The Tories are this week finalizing their election manifesto. It will contain references to leaving the single market and the customs union, as highlighted in February’s Brexit White paper. Once the government has been re-elected on that, Parliamentary convention means the determined ultra-Remain brigade in the House of Lords will be able to delay Brexit-related bills, but not stop them. That’s a major reason May called an election.
As she goes into this campaign with a big lead, May should feel emboldened – not least as the UK economy is looking strong. The PMI industrial index hit a 3-year high of 57.3 in April – where 50 indicates growth. Employment is rising, amidst an export boom.
Even if the Brexit talks go well, though, the UK government feels “an implementation period” will be required after March 2019, when the Article 50 window closes and we formally leave.

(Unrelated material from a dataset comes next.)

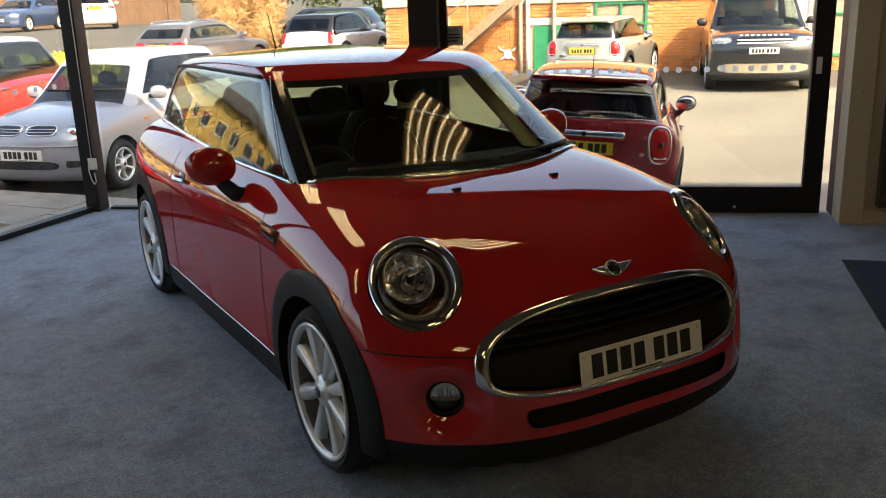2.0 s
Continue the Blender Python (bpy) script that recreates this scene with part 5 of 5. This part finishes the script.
GLA = dict(fo=0.90, wb=2.70, ro=0.83, w=0.90, hf=0.82, hc=1.02, belt=1.02, roof=1.48, yc=0.45, yt=1.25, yr=2.95, yb=3.38, rake=0.12, bow=0.25, drop=0.05,
           R=0.34, rim=0.23, wheel="multi", splits=(1.65, 2.60), lean=0.17, cslope=1.1, clad=0.04)
_d = Vector((0.766, 0.643))
_o = Vector((3.58, 20.98)) + _d * 3.5
gla, bG, lG, kG = plain_car("family_hatchback", turned(_o.x, _o.y, math.degrees(math.atan2(0.766, -0.643))), "grey family hatchback with roof rails, seen from behind", GLA, "grey", None, 0.05, "parked cars")
tail_kit(gla, bG, lG, GLA, (0.66, 0.93, 0.22, 0.085, 2.4), 0.90, True, (0.7, 1, 0.1))
for sx in (-1, 1):
    part("roof_rail", tube(bmesh.new(), [(sx * 0.60, 1.5, 1.47), (sx * 0.61, 1.6, 1.51), (sx * 0.60, 2.7, 1.50), (sx * 0.58, 2.85, 1.45)], 0.018, 6), "chrome", gla, smooth=True)

white_c, bW, lW, kW = plain_car("crossover_car", turned(10.2, 23.2, 130.0), "white crossover car with black roof, seen from behind", dict(COUNTRY, mirror="white_paint"), "white_paint", "black_gloss", 0.05, "parked cars")
tail_kit(white_c, bW, lW, COUNTRY, (0.74, 0.90, 0.085, 0.165, 3.0), 0.52, False, (0.6, 1, 0))
black_c, bB, lB, kB = plain_car("suv_car", turned(11.5 - 0.75 * 3.7, 24.2 + 0.66 * 3.7, math.degrees(math.atan2(-0.75, -0.66))), "black off-road car behind the white one", dict(DISCO, roof=1.66, belt=1.10, hc=1.12, hf=0.95, R=0.36, rim=0.24), "navy", None, 0.06, "parked cars")
tail_kit(black_c, bB, lB, DISCO, (0.70, 1.0, 0.2, 0.05, 3.0), 0.85)
far_c, bF, lF, kF = plain_car("family_hatchback", turned(6.0, 42.8, 170.5), "silver hatchback parked far off by the fence", dict(GLA, clad=0.0), "silver", None, 0.06, "parked cars")
tail_kit(far_c, bF, lF, GLA, (0.66, 0.93, 0.16, 0.085, 2.4), 0.90)
blue_c, bC, lC, kC = plain_car("family_hatchback", turned(2.2, 41.5, -35.0), "dark blue hatchback parked far off by the fence", dict(GLA, clad=0.0), "blue", None, 0.06, "parked cars")
nose_kit(blue_c, bC, lC, GLA, (0.66, 0.72, 0.17, 0.08, 2.4), [(0, 0.68, 0.36, 0.06, "black", "grille"), (0, 0.42, 0.5, 0.06, "black", "lower_grille")], 0.52)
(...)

This, too, is in the white paper and will be in the manifesto. To that end, I had an interesting conversation with the Former Foreign Secretary Lord Owen last week – an influential Brexiteer who remains one of the shrewdest political analysts around.
Some pushing for “soft Brexit” want Britain, having left the EU, to remain inside the European Economic Area. This “Norwegian option” means on-going single market membership. But it also means accepting continued multi-billion pound annual payments and the EU’s freedom of movement rules. As such, EEA membership isn’t Brexit. Lord Owen agrees with me that EEA, as a final destination, would be a betrayal of our referendum result. He thinks, though, the EEA membership could be useful during the “implementation period”.
Should the Article 50 negotiations get really nasty, with the EU irrationally refusing cooperation on customs clearance and the “mutual recognition agreements” that facilitate trade, UK exporters could face disruption in March 2019. Staying in the EEA for a period, and by extension the single market, would avoid that. And once we’re in the EEA but outside the EU, Lord Owen says, the EEA treaty contains a vital clause that allows us to leave at a time of our own choosing, as long as we give a year’s notice.
Using the EEA, then, frees the UK of the hard Article 50 deadline, which we don’t control, allowing us to leave the EEA at will. This avoids any “cliff edge” business nervousness that, Lord Owen fears, could become significant if diplomatic relations sour. It may also allow more time to negotiate a full free-trade agreement with the EU.
Some Brexiteers will view even the transitory use of the EEA option with suspicion. Lord Owen’s scheme may also fall down on legal grounds, as some say retaining EEA membership come March 2019 is impossible. This idea may be worth exploring, though, on a strictly time-limited basis, to give Britain what Lord Owen calls “a flexible full exit timetable, under UK control”.